Problem statement: Will you output all of the data below exactly, omitting the images?
((
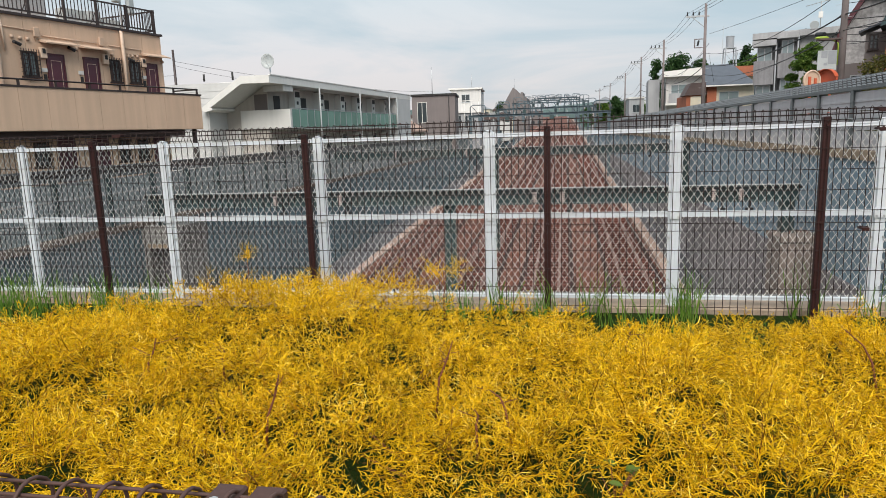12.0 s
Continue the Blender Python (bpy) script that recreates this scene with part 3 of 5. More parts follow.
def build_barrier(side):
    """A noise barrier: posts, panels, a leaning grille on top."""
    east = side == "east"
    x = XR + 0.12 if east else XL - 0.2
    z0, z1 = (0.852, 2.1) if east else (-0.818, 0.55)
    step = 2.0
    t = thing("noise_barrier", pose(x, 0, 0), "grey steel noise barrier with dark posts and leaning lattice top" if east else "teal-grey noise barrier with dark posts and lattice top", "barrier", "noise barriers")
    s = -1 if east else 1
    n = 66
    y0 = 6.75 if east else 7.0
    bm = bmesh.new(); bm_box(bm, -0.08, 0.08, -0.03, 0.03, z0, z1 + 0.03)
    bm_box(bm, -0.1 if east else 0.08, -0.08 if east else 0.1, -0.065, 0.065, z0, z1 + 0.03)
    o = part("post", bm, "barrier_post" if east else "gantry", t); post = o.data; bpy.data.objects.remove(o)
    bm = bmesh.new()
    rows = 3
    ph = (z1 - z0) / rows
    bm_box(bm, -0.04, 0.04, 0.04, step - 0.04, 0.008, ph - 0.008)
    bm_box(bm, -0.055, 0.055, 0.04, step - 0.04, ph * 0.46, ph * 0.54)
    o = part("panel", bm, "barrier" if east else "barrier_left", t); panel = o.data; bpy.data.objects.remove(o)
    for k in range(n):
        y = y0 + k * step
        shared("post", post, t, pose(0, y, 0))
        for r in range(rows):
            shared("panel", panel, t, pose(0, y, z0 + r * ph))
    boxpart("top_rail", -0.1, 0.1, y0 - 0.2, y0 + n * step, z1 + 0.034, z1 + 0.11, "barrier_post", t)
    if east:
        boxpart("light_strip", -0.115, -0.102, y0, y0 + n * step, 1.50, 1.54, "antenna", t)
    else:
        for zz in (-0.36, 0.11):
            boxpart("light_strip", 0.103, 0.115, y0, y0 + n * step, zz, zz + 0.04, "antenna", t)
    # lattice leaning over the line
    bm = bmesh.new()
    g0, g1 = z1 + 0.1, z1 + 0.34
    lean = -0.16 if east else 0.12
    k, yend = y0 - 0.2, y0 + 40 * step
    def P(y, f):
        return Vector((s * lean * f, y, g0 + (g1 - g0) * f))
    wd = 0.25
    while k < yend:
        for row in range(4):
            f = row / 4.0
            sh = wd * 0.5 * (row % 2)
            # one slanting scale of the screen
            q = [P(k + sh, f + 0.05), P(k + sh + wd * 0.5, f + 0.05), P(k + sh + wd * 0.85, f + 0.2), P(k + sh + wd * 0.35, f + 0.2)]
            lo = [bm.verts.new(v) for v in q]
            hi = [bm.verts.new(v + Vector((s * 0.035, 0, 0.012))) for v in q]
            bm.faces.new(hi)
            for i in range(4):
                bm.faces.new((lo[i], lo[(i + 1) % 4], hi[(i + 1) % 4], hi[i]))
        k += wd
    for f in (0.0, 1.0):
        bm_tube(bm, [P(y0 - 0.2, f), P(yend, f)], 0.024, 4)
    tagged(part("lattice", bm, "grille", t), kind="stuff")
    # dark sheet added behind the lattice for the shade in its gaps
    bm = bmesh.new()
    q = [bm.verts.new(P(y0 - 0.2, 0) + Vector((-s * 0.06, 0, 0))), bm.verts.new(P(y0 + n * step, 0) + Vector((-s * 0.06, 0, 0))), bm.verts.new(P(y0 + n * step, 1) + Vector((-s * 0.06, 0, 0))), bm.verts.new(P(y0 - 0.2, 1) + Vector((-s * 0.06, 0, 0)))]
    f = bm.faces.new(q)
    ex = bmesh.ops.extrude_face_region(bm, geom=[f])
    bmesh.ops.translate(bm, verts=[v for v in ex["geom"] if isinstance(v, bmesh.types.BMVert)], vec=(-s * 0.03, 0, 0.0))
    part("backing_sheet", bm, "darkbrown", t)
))
Result of the exercise:
12.0 s
Continue the Blender Python (bpy) script that recreates this scene with part 3 of 5. More parts follow.
def build_barrier(side):
    """A noise barrier: posts, panels, a leaning grille on top."""
    east = side == "east"
    x = XR + 0.12 if east else XL - 0.2
    z0, z1 = (0.852, 2.1) if east else (-0.818, 0.55)
    step = 2.0
    t = thing("noise_barrier", pose(x, 0, 0), "grey steel noise barrier with dark posts and leaning lattice top" if east else "teal-grey noise barrier with dark posts and lattice top", "barrier", "noise barriers")
    s = -1 if east else 1
    n = 66
    y0 = 6.75 if east else 7.0
    bm = bmesh.new(); bm_box(bm, -0.08, 0.08, -0.03, 0.03, z0, z1 + 0.03)
    bm_box(bm, -0.1 if east else 0.08, -0.08 if east else 0.1, -0.065, 0.065, z0, z1 + 0.03)
    o = part("post", bm, "barrier_post" if east else "gantry", t); post = o.data; bpy.data.objects.remove(o)
    bm = bmesh.new()
    rows = 3
    ph = (z1 - z0) / rows
    bm_box(bm, -0.04, 0.04, 0.04, step - 0.04, 0.008, ph - 0.008)
    bm_box(bm, -0.055, 0.055, 0.04, step - 0.04, ph * 0.46, ph * 0.54)
    o = part("panel", bm, "barrier" if east else "barrier_left", t); panel = o.data; bpy.data.objects.remove(o)
    for k in range(n):
        y = y0 + k * step
        shared("post", post, t, pose(0, y, 0))
        for r in range(rows):
            shared("panel", panel, t, pose(0, y, z0 + r * ph))
    boxpart("top_rail", -0.1, 0.1, y0 - 0.2, y0 + n * step, z1 + 0.034, z1 + 0.11, "barrier_post", t)
    if east:
        boxpart("light_strip", -0.115, -0.102, y0, y0 + n * step, 1.50, 1.54, "antenna", t)
    else:
        for zz in (-0.36, 0.11):
            boxpart("light_strip", 0.103, 0.115, y0, y0 + n * step, zz, zz + 0.04, "antenna", t)
    # lattice leaning over the line
    bm = bmesh.new()
    g0, g1 = z1 + 0.1, z1 + 0.34
    lean = -0.16 if east else 0.12
    k, yend = y0 - 0.2, y0 + 40 * step
    def P(y, f):
        return Vector((s * lean * f, y, g0 + (g1 - g0) * f))
    wd = 0.25
    while k < yend:
        for row in range(4):
            f = row / 4.0
            sh = wd * 0.5 * (row % 2)
            # one slanting scale of the screen
            q = [P(k + sh, f + 0.05), P(k + sh + wd * 0.5, f + 0.05), P(k + sh + wd * 0.85, f + 0.2), P(k + sh + wd * 0.35, f + 0.2)]
            lo = [bm.verts.new(v) for v in q]
            hi = [bm.verts.new(v + Vector((s * 0.035, 0, 0.012))) for v in q]
            bm.faces.new(hi)
            for i in range(4):
                bm.faces.new((lo[i], lo[(i + 1) % 4], hi[(i + 1) % 4], hi[i]))
        k += wd
    for f in (0.0, 1.0):
        bm_tube(bm, [P(y0 - 0.2, f), P(yend, f)], 0.024, 4)
    tagged(part("lattice", bm, "grille", t), kind="stuff")
    # dark sheet added behind the lattice for the shade in its gaps
    bm = bmesh.new()
    q = [bm.verts.new(P(y0 - 0.2, 0) + Vector((-s * 0.06, 0, 0))), bm.verts.new(P(y0 + n * step, 0) + Vector((-s * 0.06, 0, 0))), bm.verts.new(P(y0 + n * step, 1) + Vector((-s * 0.06, 0, 0))), bm.verts.new(P(y0 - 0.2, 1) + Vector((-s * 0.06, 0, 0)))]
    f = bm.faces.new(q)
    ex = bmesh.ops.extrude_face_region(bm, geom=[f])
    bmesh.ops.translate(bm, verts=[v for v in ex["geom"] if isinstance(v, bmesh.types.BMVert)], vec=(-s * 0.03, 0, 0.0))
    part("backing_sheet", bm, "darkbrown", t)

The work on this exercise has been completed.